When I perform my sprinkler system bids, I run each zone. Then I will walk around and flag every head that needs to be reset, replaced, or moved. I like to use a few flag colors. One color for resetting heads, one for cleaning, one for replacing. Then I write down how many of each on paper per zone with any concerns I may have. You need to walk to each head and not just look across the yard so you can see any leaks.
I also watch for dry spots and any over grown shrubs. Is there any turf over the head? I check to see of the heads make it over the shrubs or not. If they don’t I either need a new head, longer risers, larger sprinklers, or trim the shrubs. If I see a tree trunk is catching the water from a head I may need to move that head or add one. It’s the same with dry spots. If you’ve got compaction issues, you may sell an aeration service.
If it’s an old system and the pop ups are on the same zone as the roters, I may be able to talk the customer into splitting those to 2 zones. The problem with rotors and pop ups being on the same zone is that pop ups need to be run for 15-20 minutes while a roters needs 45 minutes to an hr to put down the same water. It’s against the law to install these different types on the same zone here. In order to water with a roter properly you then over water with the popup.

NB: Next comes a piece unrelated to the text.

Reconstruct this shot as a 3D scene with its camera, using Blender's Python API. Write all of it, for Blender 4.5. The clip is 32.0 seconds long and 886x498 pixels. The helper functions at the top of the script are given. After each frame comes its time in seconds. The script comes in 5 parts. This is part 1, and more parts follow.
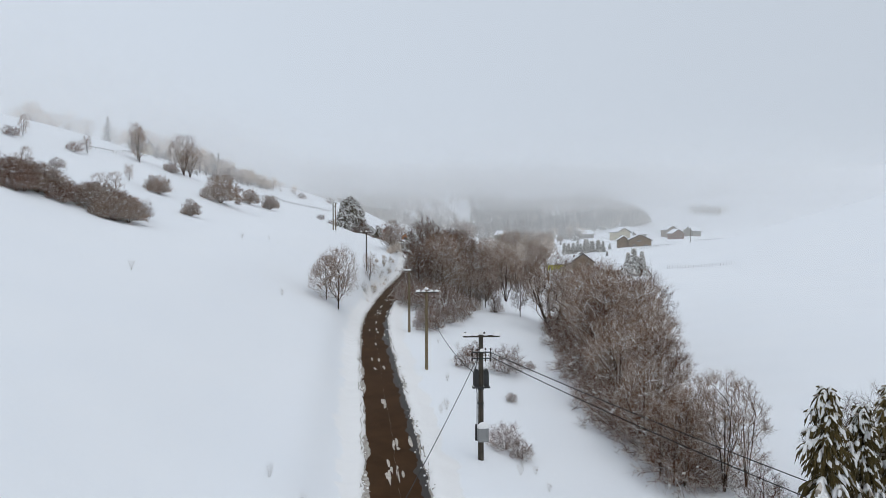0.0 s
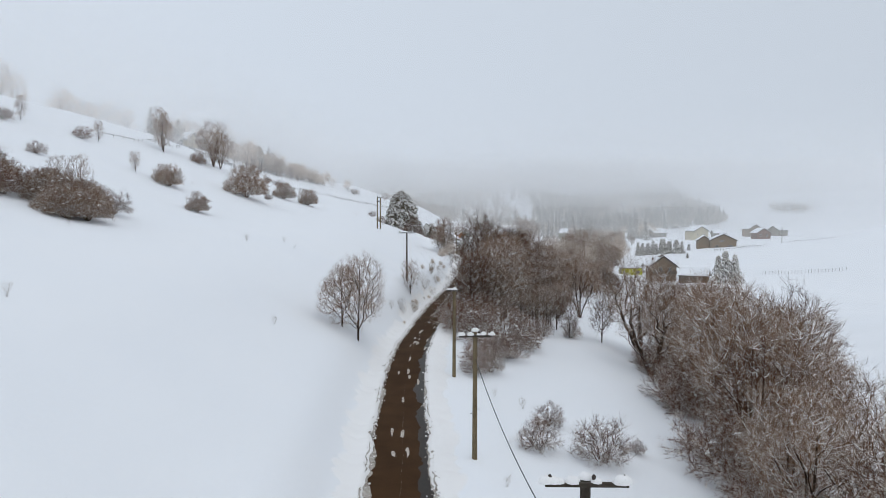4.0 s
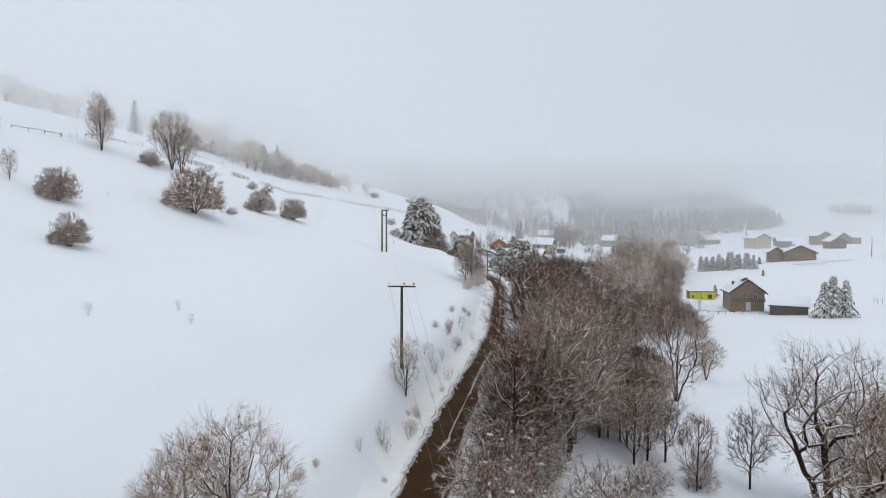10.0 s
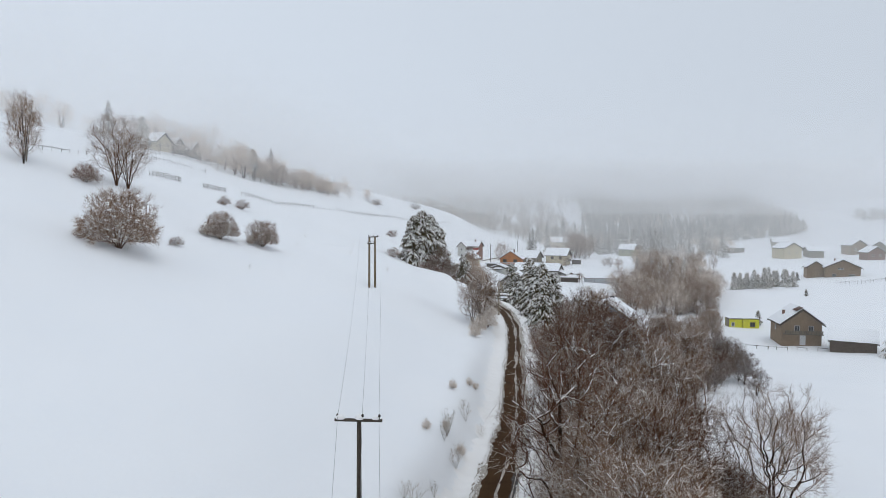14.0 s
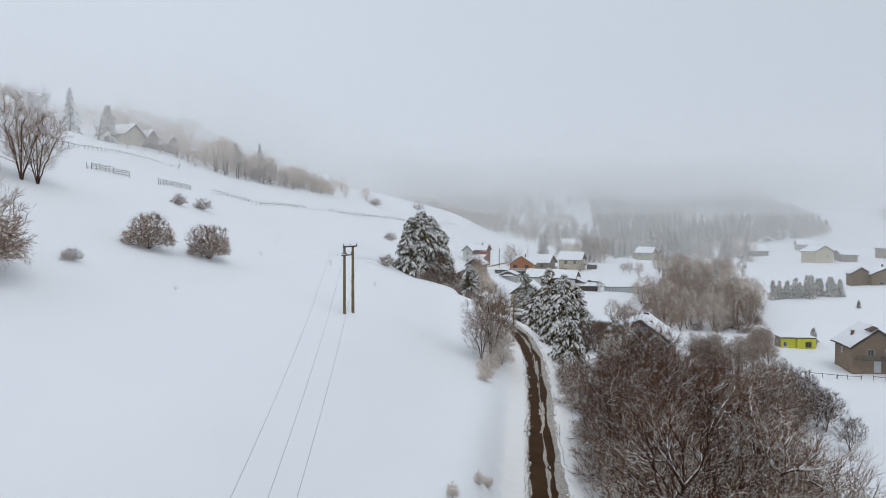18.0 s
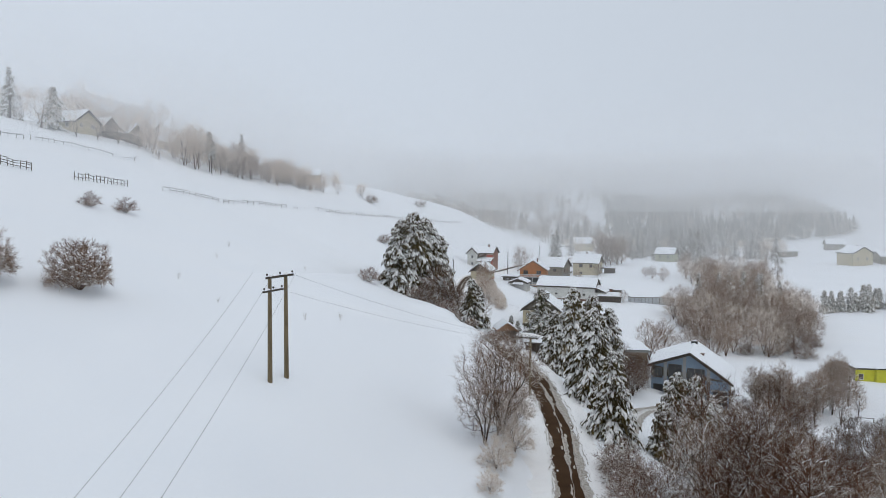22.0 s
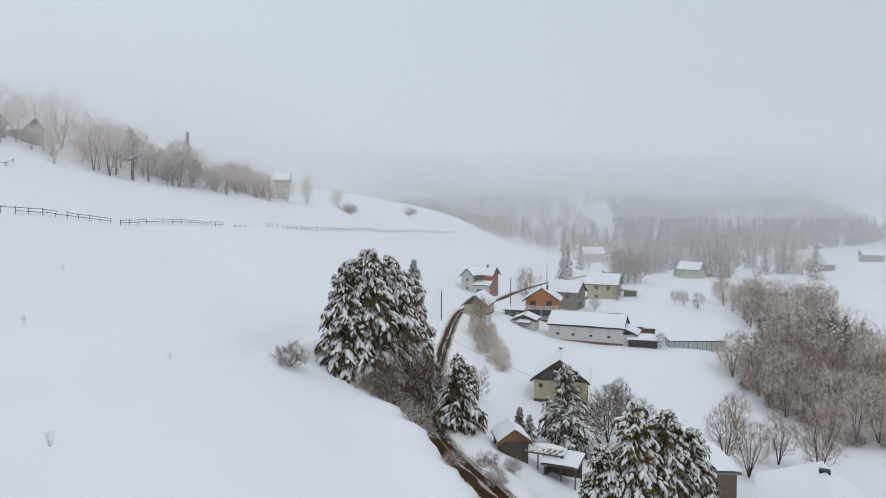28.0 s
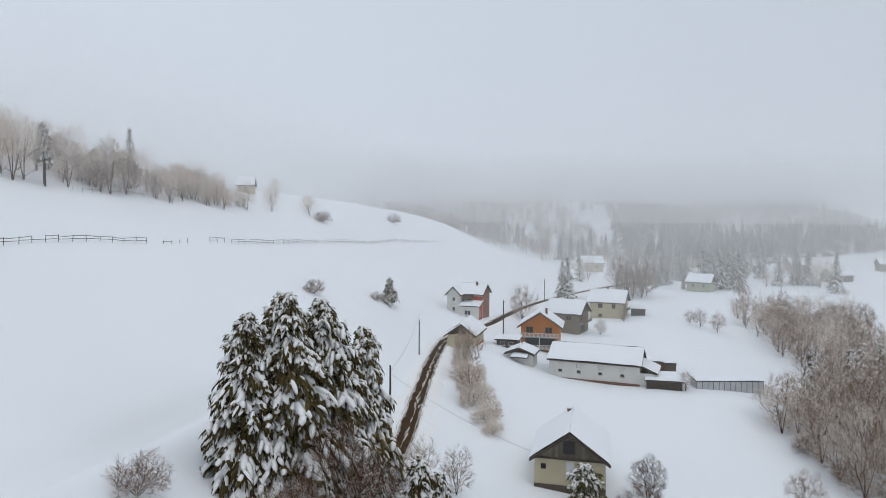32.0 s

Pop ups spray a set area and don’t move. So a 6′x6′ area gets a constant bath while that zone is on. Roters have to move so for the same time you put down less water per sq ft. You water more sq ft though.
If the shrubs are mature I may be able to talk them into retro fitting a drip system to conserve water. I also may find wet areas that need drainage work or regrade. You may find some plants like hawthorn with leaf spots from over head water that need a drip line to keep the water off the leaves.
Education is key when it comes to face to face sales. You never have to bash the customer’s current irrigation contractor, just out talk them. I do a good bit of retro fits for drip as well as taking the turf and beds off the same zones. Turf has 4-6 inches of roots while a plants has 18 inches. Turf needs a lot more water and should not be on the same zone
Then with all this information, I break it down for the customer. Often what starts as a simple irrigation test turns into a nice job.”